"The Iron Giant" is my favourite film because no other piece makes me laugh and cry so consistently and keeps such a good tonal balance, nor can I think of a film that I can watch over and over again and get more out of each time. EVERYONE can learn a lesson about storytelling from this movie. It doesn't beat the audience over the head with backstory or get bogged down with overused clichés. Everything in the film is there because it tells us more about the characters or builds the relationships between characters and as such, nothing is wasted, the story is very tight and I was left really emotionally satisfied at the end.
FOR INSTANCE, this is a brief shot of a picture of a bloke hopping into a military jet, placed on Hogarth's bedside table. It is a really nice visual touch that tells us a tonne about Hogarth's character and doesn't talk down to the audience. If Hogarth had picked up the picture and then looked at the camera and said "THIS IS A PICTURE OF MY DEAD DAD WHO I OBVIOUSLY ADMIRE AND FROM WHOM I DRAW MY STRONG MORAL COMPASS" then it wouldn't have worked so well. That's how I'd have directed it, though, with the "no drooling moron left behind" attitude to film-making.
The themes in the movie are another example of amazing storytelling. They are subtly woven into the film constantly and they pay off really well at the end. The concept of being what you choose to be, rather that what the world projects onto you, is presented really touchingly without coming across as saccharine. The characters of Kent Mansley, the government official who's job it is to protect the people, and the Giant mirror each other really well as they both have to fight their programming. The Giant succeeds. It's implied throughout the movie that he is designed to destroy, and he battles with this concept for the whole film before deciding that he is "not a gun".

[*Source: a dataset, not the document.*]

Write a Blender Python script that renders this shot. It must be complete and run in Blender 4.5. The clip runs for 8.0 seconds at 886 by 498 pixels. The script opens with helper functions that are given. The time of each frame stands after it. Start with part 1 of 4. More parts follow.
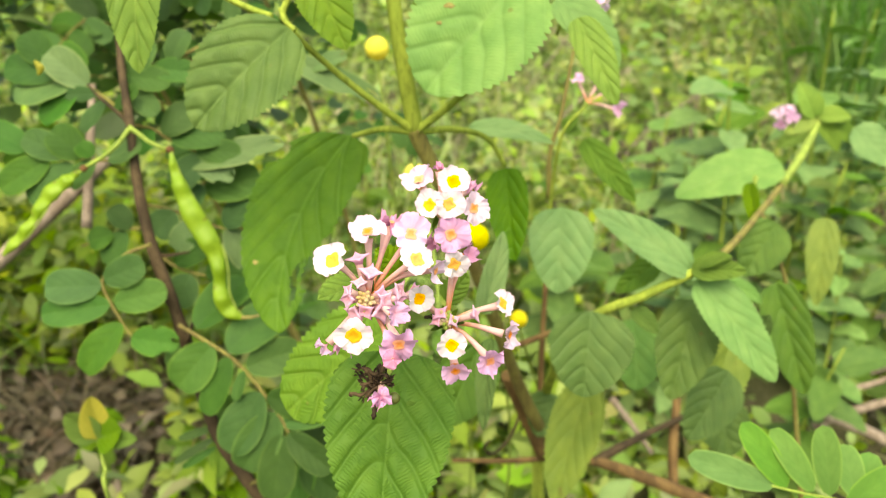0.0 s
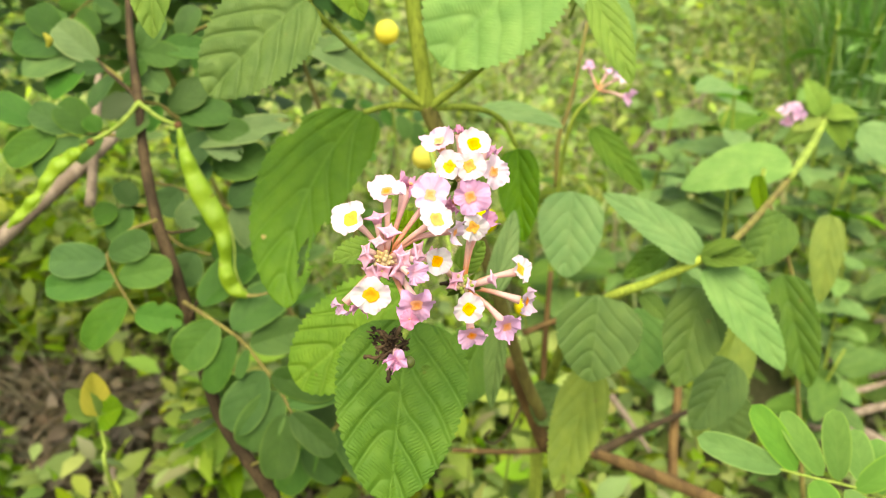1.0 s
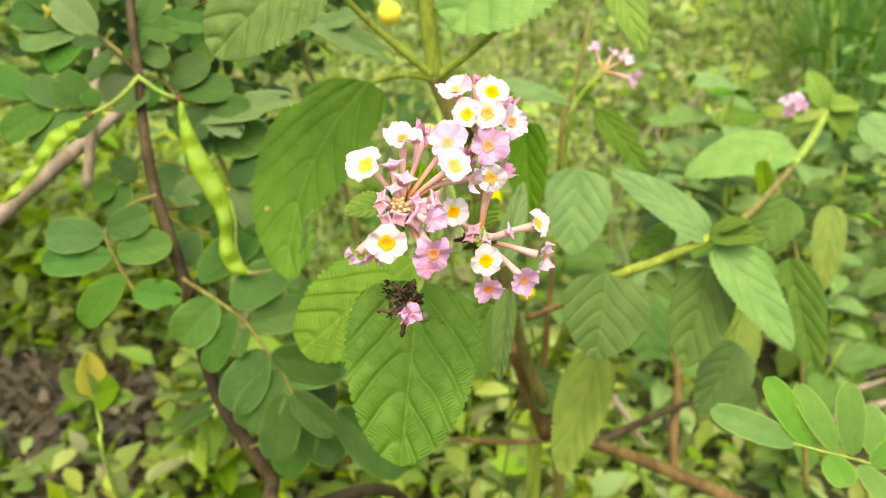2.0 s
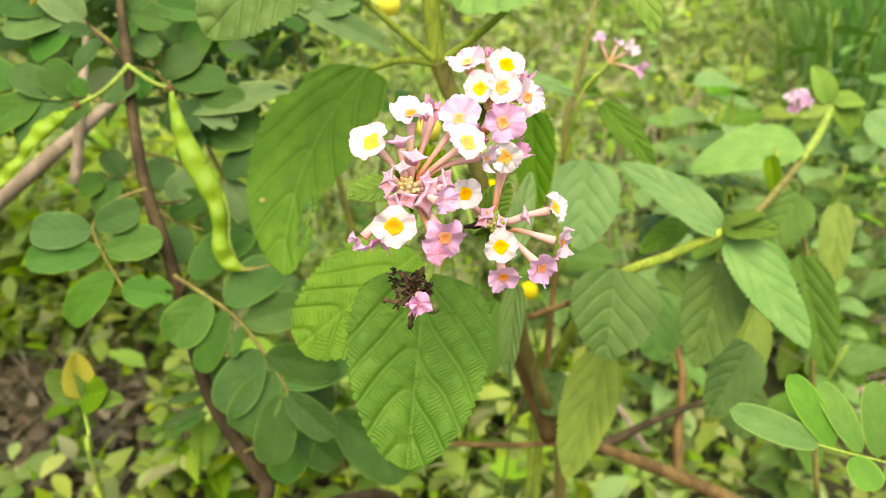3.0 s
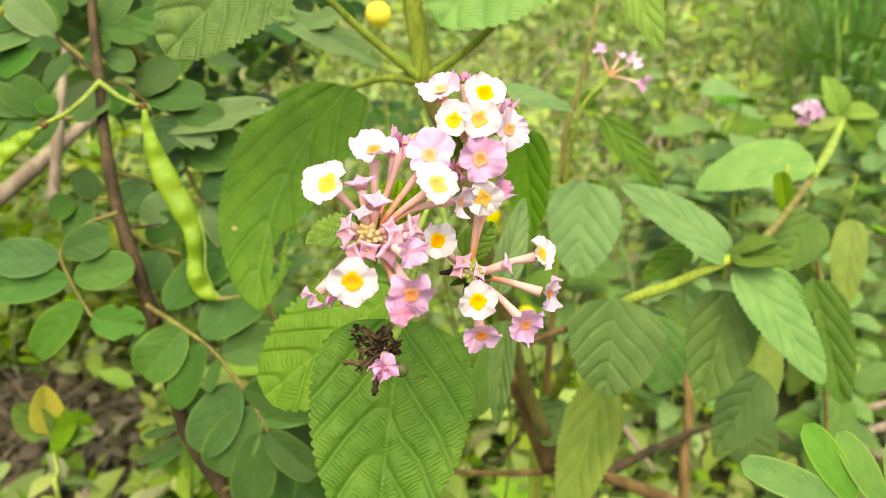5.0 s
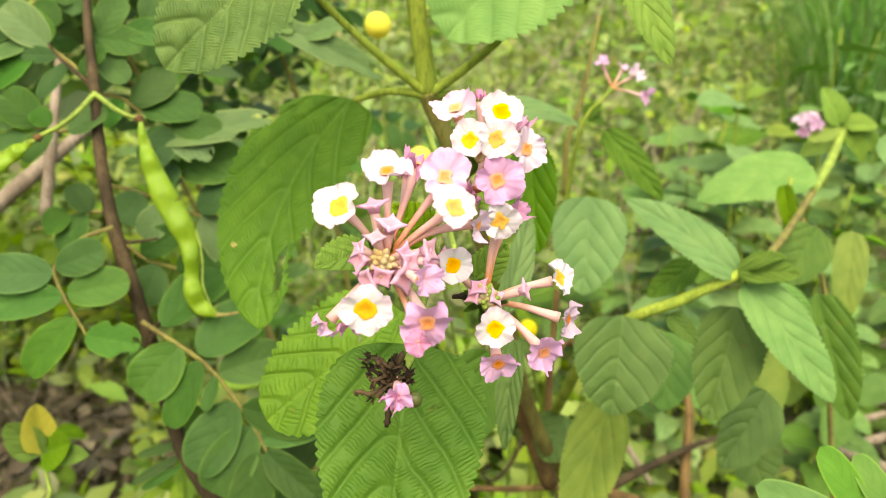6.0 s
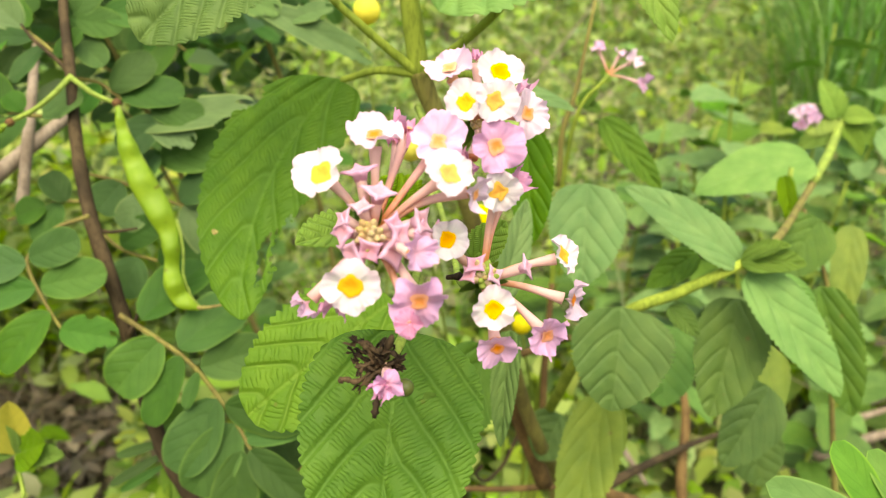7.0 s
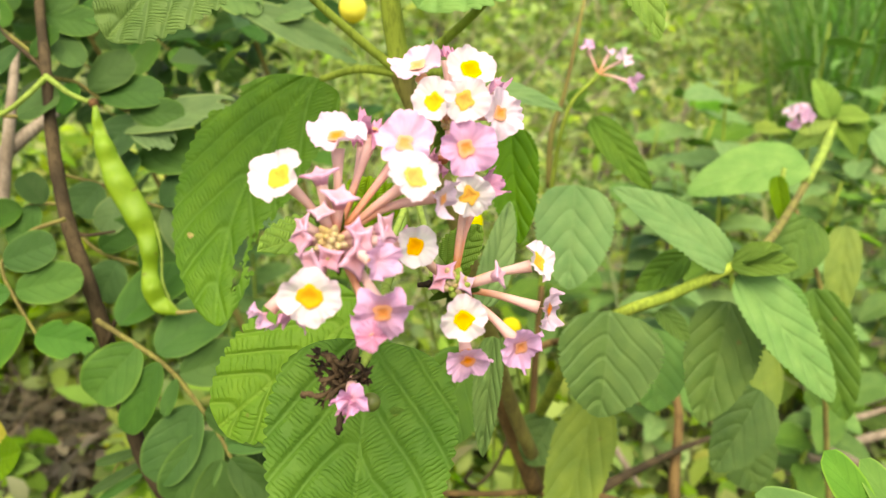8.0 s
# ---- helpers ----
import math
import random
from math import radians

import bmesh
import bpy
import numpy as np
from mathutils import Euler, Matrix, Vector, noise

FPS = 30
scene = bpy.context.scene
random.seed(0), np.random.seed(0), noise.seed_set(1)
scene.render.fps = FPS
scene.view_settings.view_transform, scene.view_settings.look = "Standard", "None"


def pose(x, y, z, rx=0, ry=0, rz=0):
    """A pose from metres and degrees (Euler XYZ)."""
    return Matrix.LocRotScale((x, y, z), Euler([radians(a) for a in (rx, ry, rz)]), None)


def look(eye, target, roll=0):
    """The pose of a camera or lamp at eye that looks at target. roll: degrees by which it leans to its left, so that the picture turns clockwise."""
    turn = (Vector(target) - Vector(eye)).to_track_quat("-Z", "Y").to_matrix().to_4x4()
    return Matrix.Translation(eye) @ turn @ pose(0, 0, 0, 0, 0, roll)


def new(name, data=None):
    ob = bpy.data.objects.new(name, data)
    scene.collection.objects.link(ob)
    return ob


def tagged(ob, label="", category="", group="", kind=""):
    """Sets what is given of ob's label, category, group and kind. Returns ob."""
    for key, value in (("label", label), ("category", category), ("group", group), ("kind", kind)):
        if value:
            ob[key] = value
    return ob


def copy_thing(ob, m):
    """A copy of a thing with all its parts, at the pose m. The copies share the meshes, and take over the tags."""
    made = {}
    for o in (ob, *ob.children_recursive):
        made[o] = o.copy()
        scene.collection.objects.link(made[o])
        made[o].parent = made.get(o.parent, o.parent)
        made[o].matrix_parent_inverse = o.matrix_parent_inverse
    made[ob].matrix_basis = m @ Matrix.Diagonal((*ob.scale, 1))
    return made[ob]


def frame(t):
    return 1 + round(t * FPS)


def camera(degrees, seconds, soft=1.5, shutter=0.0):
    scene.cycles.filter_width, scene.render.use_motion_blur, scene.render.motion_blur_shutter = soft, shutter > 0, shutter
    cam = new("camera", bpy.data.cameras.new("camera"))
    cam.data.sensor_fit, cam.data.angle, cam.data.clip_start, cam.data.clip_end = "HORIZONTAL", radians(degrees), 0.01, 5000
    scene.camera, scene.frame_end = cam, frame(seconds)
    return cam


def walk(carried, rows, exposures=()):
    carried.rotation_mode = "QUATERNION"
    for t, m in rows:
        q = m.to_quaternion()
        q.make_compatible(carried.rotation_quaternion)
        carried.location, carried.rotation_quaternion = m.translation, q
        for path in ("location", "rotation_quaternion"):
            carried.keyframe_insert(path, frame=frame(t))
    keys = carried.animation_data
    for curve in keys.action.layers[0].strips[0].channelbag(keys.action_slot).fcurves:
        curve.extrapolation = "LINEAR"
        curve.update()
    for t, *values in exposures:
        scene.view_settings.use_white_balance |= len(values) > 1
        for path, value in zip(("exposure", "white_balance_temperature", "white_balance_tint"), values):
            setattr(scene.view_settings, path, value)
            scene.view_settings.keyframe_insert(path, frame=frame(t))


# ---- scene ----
cam = camera(58.9, 8.0, 0.85)
METRES, EYE, TILT, LEAN, TURN = 0.14, 0.70, -25.0, 0.0, 0.0
ROWS = [
    (0.0, 0.0, 0.0, 0.0, 0.0, 0.0, 0.0),
    (0.5, -0.0384, 0.0296, -0.0672, -0.24, 0.22, -0.35),
    (1.0, -0.0394, 0.0165, -0.0735, -0.24, 0.16, -1.22),
    (1.5, -0.0657, 0.0282, -0.1179, -0.52, 0.31, -1.48),
    (3.0, -0.1064, 0.1656, -0.2055, -1.26, 0.95, -1.51),
    (3.5, -0.153, 0.2437, -0.1896, -1.35, 0.93, -1.46),
    (4.0, -0.0757, 0.2973, -0.2466, -1.05, 1.51, -1.46),
    (4.5, -0.0471, 0.3029, -0.1477, -0.72, 1.14, -1.43),
    (6.0, -0.0833, 0.3715, -0.1058, -1.38, 1.89, -1.45),
    (6.5, -0.1011, 0.4288, -0.0996, -1.75, 1.93, -1.32),
    (7.0, -0.0835, 0.4709, -0.139, -2.06, 2.03, -1.36),
    (7.5, -0.0607, 0.5269, -0.1334, -2.23, 2.0, -1.32),
    (8.0, -0.0469, 0.5197, -0.1276, -2.3, 2.03, -1.24),
]
walk(cam, [(t, pose(0, 0, EYE, TILT, LEAN, TURN) @ pose(METRES * x, METRES * y, METRES * z, 90 + pitch, roll, yaw)) for t, x, y, z, yaw, pitch, roll in ROWS],
     exposures=[(0.0, 1.46, 7250, 7.0), (8.0, 1.40, 7250, 7.0)])
cam.data.dof.use_dof = True
cam.data.dof.focus_distance = 0.172
cam.data.dof.aperture_fstop = 22.0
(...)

Meanwhile, Kent Mansley loses sight of the right thing to do, protect people. He becomes so fixated on killing the giant that he decides to bomb an entire town full of people as a means to that end. The emotional climax comes in the end, when the giant must die for doing the right thing while Mansley gets to live. It's a complex and captivating message. You are who you choose to be, but it sometimes comes coupled with great adversity.